The eyes of amphibians are adapted to terrestrial life: they have a convex cornea and a biconvex lens, which allows them to distinguish objects in the air at a fairly considerable distance. The cornea can flatten when an animal enters water, and in amphibians, the eyes retract when swallowing food, thereby pushing it into the esophagus. Amphibians also develop eyelids that protect the eyes from drying out on land. It has been experimentally proven that amphibians react only to moving objects.

In reptiles, the organ of vision is characterized by the presence of striated muscle fibers in the ciliary muscle, which makes accommodation of the eye more effective, since this muscle is capable of not only moving the lens back and forth, but also changing its curvature (remember that in fish, accommodation is limited only to changing distance from the lens to the retina). In the sclera of the eyeball there is a ring of thin bone plates, and from the back of the wall a ridge, a growth rich in blood vessels, protrudes into the cavity of the eyeball filled with vitreous humor.

Unlike amphibians, the eyeballs of reptiles cannot retract, but are able to rotate with the help of the extraocular muscles. This is especially effective in chameleons, whose eyes are not only very mobile, but also move independently of each other. Most reptiles have eyelids, but geckos and snakes do not have movable eyelids, so geckos simply lick the cornea from time to time, and snakes periodically remove the superficial layer of fused eyelids during molting.

The organ of vision in birds is very well developed, since for most birds vision is the main way of orientation. The eyes are usually large, especially in nocturnal birds. Birds are distinguished by the most advanced double mechanism of eye accommodation among all vertebrates. In this case, the lens not only changes its curvature under the action of the ciliary muscle, but the distance between the lens and the retina also changes. Thus, the lens can change its parameters more widely, while ensuring optimal focusing of the rays hitting the retina. All this provides the bird’s eye with amazing sharpness, especially in birds of prey, for example, the peregrine falcon notices moving prey at a distance of up to 1100 m, while the highest resolution allows you to see the object in detail.. In nocturnal birds, the retina captures very small portions of light, for example, owls see a mouse at night with lighting of only 0.000002 lux.

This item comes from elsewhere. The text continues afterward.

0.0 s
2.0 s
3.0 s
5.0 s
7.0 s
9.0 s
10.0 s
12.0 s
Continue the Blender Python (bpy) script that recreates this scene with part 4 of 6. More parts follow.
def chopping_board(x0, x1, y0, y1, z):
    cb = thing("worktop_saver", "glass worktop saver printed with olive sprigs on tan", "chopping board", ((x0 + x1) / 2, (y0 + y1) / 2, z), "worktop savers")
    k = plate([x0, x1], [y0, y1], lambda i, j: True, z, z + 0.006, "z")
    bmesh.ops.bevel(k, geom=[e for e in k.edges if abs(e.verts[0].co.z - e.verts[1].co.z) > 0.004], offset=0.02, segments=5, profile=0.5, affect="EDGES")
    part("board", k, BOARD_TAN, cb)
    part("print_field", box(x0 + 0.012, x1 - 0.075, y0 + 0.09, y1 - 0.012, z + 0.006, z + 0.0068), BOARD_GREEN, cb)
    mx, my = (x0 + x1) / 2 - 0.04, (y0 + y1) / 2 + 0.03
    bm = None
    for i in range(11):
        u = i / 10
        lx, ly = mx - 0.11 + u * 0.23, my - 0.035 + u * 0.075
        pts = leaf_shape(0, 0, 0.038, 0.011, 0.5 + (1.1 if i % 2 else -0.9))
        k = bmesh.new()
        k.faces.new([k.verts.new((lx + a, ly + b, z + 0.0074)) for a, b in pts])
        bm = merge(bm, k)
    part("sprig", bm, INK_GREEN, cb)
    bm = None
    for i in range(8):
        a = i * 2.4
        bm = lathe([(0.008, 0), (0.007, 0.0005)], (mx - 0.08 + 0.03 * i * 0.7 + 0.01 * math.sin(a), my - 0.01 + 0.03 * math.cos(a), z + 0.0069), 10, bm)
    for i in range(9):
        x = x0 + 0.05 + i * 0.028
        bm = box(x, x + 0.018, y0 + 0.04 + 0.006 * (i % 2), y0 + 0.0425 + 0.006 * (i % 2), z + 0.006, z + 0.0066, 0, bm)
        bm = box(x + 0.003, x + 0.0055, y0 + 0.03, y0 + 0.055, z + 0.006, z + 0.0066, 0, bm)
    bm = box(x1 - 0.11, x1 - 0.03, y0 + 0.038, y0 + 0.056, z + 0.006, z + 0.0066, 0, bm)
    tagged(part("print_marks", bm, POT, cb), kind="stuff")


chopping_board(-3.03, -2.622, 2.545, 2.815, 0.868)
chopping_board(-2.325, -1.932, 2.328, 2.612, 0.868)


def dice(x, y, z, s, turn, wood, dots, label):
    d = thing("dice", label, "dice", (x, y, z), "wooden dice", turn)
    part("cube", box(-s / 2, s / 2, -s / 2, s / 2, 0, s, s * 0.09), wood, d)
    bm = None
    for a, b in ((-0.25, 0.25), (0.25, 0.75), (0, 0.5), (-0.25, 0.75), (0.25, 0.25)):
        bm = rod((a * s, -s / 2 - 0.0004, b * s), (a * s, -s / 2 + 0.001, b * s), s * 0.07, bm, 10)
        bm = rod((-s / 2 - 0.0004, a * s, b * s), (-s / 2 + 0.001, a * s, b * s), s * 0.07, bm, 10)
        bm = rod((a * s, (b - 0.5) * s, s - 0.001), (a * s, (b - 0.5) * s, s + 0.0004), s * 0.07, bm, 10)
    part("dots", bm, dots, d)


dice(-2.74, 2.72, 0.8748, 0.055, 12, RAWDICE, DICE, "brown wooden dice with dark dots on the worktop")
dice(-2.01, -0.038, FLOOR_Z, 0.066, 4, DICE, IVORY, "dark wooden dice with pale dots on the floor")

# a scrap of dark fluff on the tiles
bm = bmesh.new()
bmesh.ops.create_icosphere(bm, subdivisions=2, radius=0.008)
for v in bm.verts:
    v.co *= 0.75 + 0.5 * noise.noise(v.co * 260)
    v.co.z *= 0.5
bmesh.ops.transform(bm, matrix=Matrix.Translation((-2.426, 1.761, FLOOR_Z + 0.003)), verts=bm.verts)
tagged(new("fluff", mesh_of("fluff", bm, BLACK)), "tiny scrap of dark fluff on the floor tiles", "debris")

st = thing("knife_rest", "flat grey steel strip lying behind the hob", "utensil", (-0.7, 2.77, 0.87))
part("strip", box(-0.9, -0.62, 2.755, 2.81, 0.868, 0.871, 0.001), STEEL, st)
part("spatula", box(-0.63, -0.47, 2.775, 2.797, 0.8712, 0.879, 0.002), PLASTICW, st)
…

Most mammals have an organ of vision. The structure of the eye is typical of terrestrial vertebrates (convex cornea and biconvex lens), accommodation is less perfect than in birds, and is carried out only by changing the curvature of the lens under the influence of the ciliary muscle. In small rodents (for example, mice), accommodation is generally absent.

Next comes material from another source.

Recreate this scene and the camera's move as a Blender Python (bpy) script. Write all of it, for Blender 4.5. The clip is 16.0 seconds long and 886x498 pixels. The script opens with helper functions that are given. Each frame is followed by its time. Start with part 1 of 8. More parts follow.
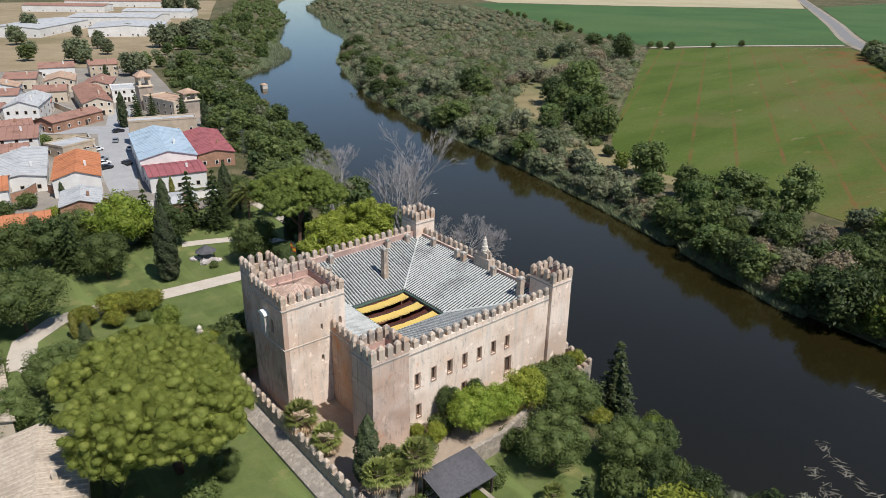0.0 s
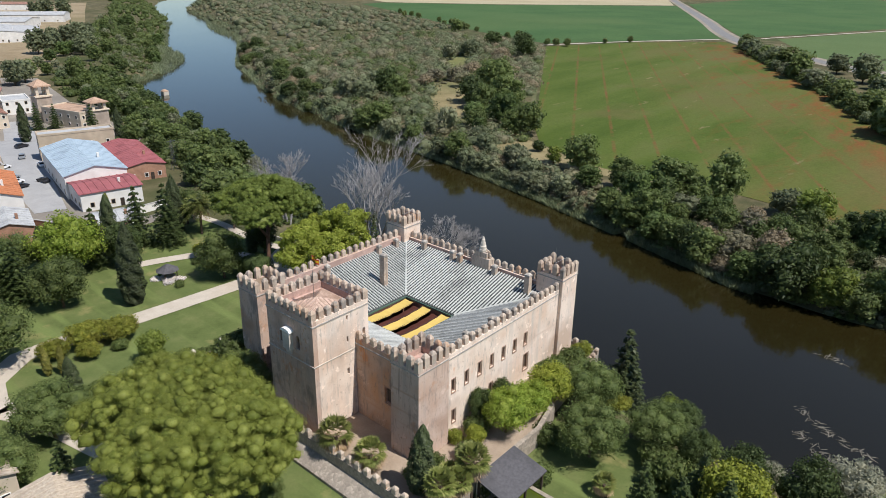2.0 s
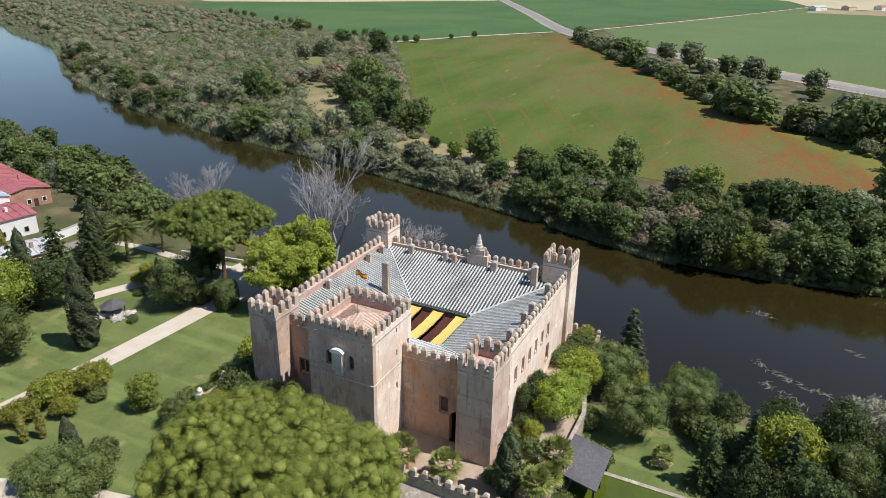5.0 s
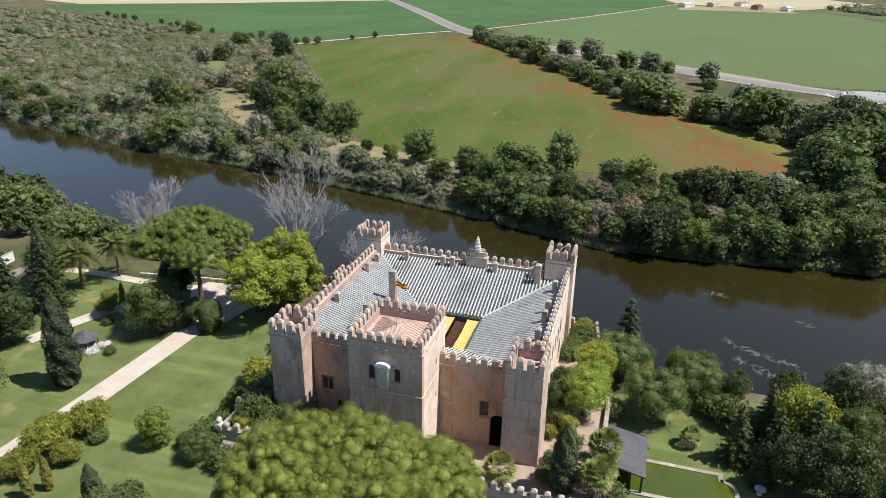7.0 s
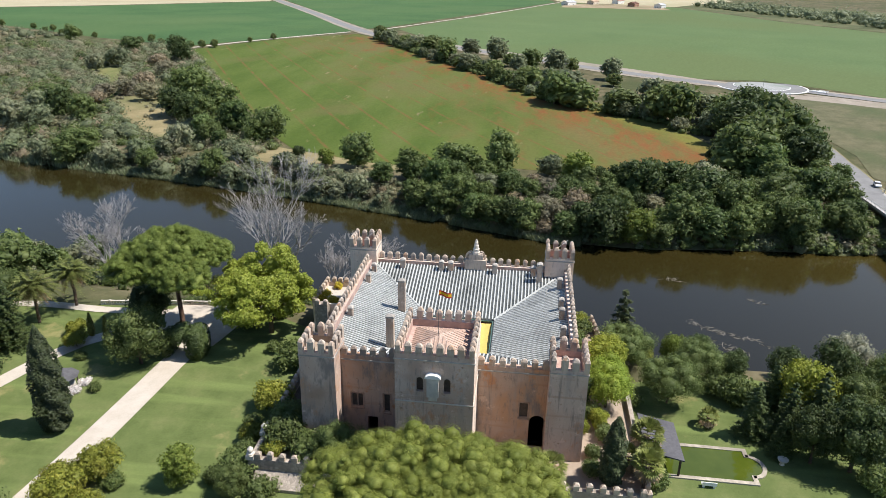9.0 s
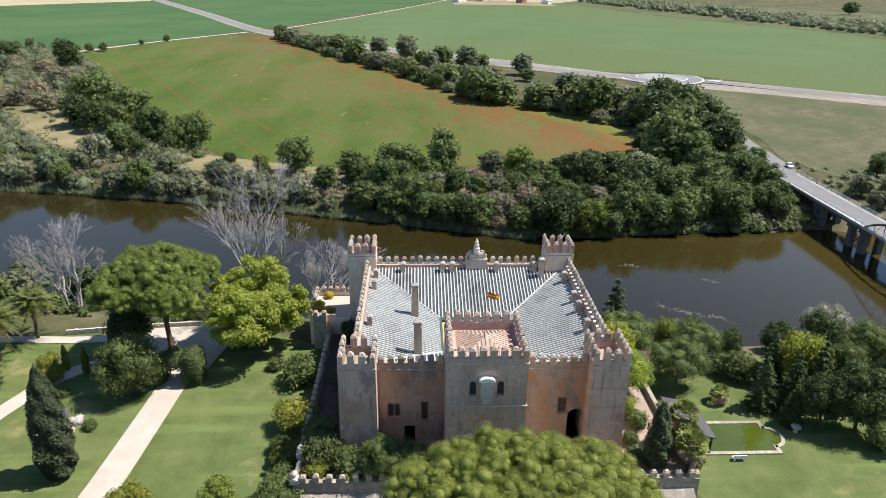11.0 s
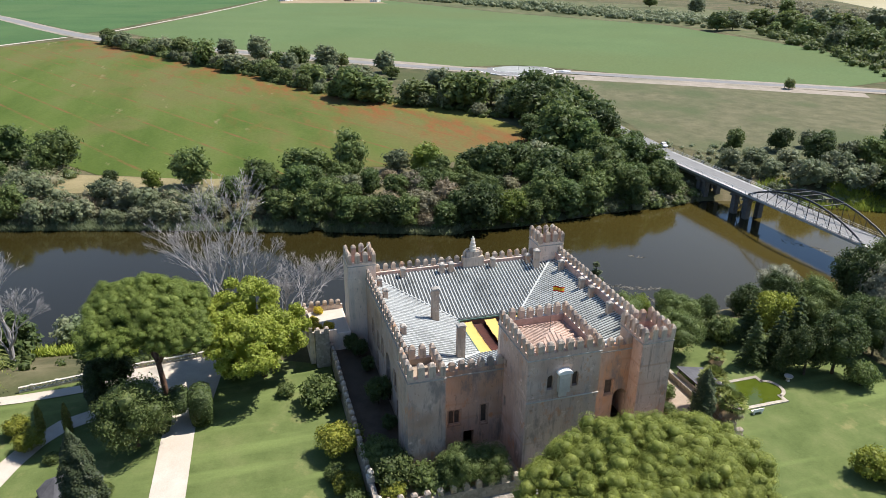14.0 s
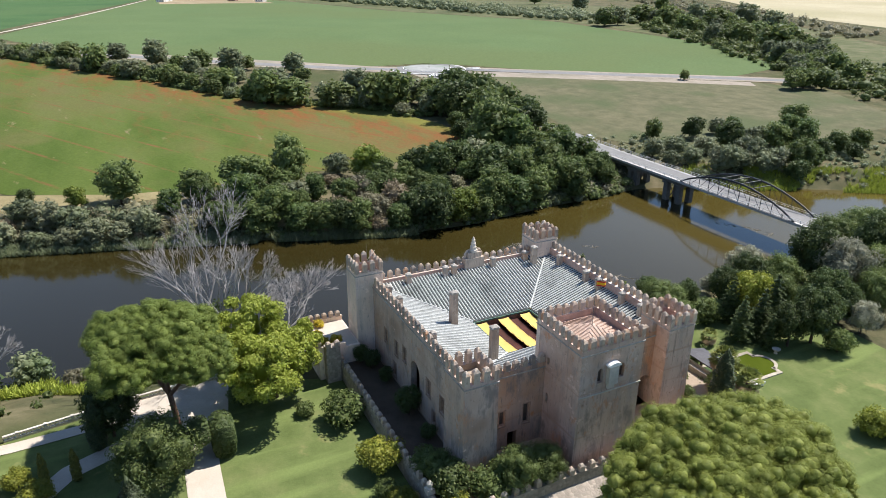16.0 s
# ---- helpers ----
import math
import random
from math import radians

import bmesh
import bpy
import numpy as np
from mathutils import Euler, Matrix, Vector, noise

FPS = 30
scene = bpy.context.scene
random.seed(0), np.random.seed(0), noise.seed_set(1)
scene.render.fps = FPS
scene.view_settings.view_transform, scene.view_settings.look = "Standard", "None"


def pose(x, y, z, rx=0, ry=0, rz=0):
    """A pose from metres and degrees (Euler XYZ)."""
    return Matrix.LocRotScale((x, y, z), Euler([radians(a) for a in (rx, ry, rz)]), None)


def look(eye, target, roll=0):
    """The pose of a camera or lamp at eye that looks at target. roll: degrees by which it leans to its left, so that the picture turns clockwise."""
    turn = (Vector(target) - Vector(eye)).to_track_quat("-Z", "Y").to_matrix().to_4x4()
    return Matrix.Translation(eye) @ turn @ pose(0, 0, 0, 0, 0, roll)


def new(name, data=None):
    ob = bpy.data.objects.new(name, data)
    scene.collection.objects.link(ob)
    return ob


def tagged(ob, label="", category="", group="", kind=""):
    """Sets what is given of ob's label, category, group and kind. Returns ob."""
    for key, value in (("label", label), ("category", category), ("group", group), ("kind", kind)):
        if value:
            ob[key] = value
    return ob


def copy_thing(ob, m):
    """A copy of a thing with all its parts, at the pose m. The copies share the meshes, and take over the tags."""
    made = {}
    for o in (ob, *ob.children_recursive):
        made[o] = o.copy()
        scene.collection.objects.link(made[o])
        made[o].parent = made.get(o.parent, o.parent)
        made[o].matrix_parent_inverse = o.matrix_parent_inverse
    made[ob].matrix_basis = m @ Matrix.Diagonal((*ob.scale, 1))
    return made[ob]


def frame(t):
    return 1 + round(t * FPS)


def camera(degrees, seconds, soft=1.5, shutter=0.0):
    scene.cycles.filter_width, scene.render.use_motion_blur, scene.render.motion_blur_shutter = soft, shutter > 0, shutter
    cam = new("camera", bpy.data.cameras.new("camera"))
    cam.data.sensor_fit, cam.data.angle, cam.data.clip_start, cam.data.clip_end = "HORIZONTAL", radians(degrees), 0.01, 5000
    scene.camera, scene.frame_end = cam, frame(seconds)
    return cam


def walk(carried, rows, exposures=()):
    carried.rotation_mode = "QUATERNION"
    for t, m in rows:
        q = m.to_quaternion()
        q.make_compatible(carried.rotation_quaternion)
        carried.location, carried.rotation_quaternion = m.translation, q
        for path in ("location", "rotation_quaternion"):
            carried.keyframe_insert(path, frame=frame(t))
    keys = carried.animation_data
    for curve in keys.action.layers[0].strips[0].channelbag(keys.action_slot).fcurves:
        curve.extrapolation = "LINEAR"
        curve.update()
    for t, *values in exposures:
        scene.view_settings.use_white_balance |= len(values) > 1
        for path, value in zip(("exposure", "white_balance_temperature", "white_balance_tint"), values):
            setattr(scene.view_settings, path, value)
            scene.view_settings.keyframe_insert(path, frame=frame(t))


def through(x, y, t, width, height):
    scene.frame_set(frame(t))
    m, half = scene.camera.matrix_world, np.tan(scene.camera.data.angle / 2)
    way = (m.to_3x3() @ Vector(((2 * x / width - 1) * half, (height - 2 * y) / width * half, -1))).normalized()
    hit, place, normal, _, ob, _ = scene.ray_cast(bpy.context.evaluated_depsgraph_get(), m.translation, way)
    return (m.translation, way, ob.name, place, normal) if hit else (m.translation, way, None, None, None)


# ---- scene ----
# ---- camera and walk ----
cam = camera(65.8, 16.0, soft=0.5)
METRES, EYE, TILT, LEAN, TURN = 140.0, 70.0, 0.0, 0.0, -39.8
ROWS = [
    (0.0, 0.0, 0.0, 0.0, 0.39, -22.74, -0.92),
    (0.5, -0.0316, 0.0017, 0.001, -2.07, -22.78, -0.86),
    (1.0, -0.0621, 0.0049, 0.0014, -4.39, -22.72, -0.91),
    (1.5, -0.0934, 0.0094, 0.0006, -6.85, -22.67, -0.95),
    (2.0, -0.1231, 0.0151, -0.0007, -9.23, -22.62, -0.95),
    (2.5, -0.1542, 0.0222, -0.0015, -11.71, -22.59, -0.96),
    (3.0, -0.1838, 0.0304, -0.002, -14.15, -22.6, -0.93),
    (3.5, -0.2142, 0.0408, -0.0013, -16.62, -22.64, -0.94),
    (4.0, -0.2424, 0.0516, -0.0019, -18.99, -22.64, -0.91),
    (6.5, -0.3817, 0.1229, -0.001, -31.11, -22.54, -0.9),
    (7.0, -0.4064, 0.1405, 0.0005, -33.43, -22.51, -0.87),
    (7.5, -0.4318, 0.1593, 0.0017, -35.89, -22.49, -0.87),
    (8.0, -0.4551, 0.1788, 0.0026, -38.2, -22.47, -0.87),
    (8.5, -0.4784, 0.2004, 0.0034, -40.64, -22.44, -0.88),
    (9.0, -0.4999, 0.2218, 0.0036, -42.94, -22.43, -0.84),
    (11.5, -0.5949, 0.345, 0.0024, -54.8, -22.49, -0.74),
    (12.0, -0.6114, 0.3723, 0.0014, -57.33, -22.5, -0.73),
    (12.5, -0.6261, 0.3993, 0.0009, -59.73, -22.52, -0.7),
    (13.0, -0.64, 0.4282, 0.0004, -62.24, -22.5, -0.68),
    (13.5, -0.6521, 0.4563, 0.0004, -64.57, -22.49, -0.65),
    (14.0, -0.6635, 0.4862, 0.0002, -66.99, -22.47, -0.62),
    (14.5, -0.6731, 0.5155, 0.0006, -69.31, -22.47, -0.59),
    (15.0, -0.6818, 0.5466, 0.0, -71.73, -22.45, -0.57),
    (15.5, -0.6892, 0.5768, 0.0005, -74.12, -22.48, -0.54),
    (16.0, -0.6952, 0.6087, 0.0011, -76.55, -22.5, -0.52),
]
walk(cam, [(t, pose(0, 0, EYE, TILT, LEAN, TURN) @ pose(METRES * x, METRES * y, METRES * z, 90 + pitch, roll, yaw)) for t, x, y, z, yaw, pitch, roll in ROWS],
     exposures=[(0.0, 0.02), (4.0, 0.22), (8.0, 0.46), (12.0, 0.58), (16.0, 0.64)])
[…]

Not all mammals can distinguish colors, for example, the forest ferret and many other animals are deprived of color vision, other species distinguish only certain colors of the spectrum, and only very few mammals (the higher primates of the eastern hemisphere) have full color vision. Most species are able to distinguish only moving objects, leaving stationary ones without attention. This is due to the fact that in mammals other sense organs are predominantly developed, and vision for orientation plays a much smaller role than in birds. Inhabitants of steppes, savannas, prairies and other vast open areas, as well as nocturnal animals, have sharper vision. On the contrary, forest mammals see worse. In some species, mainly underground (mole rats, some moles), vision has completely atrophied, and the reduced eyes are completely covered with membranes.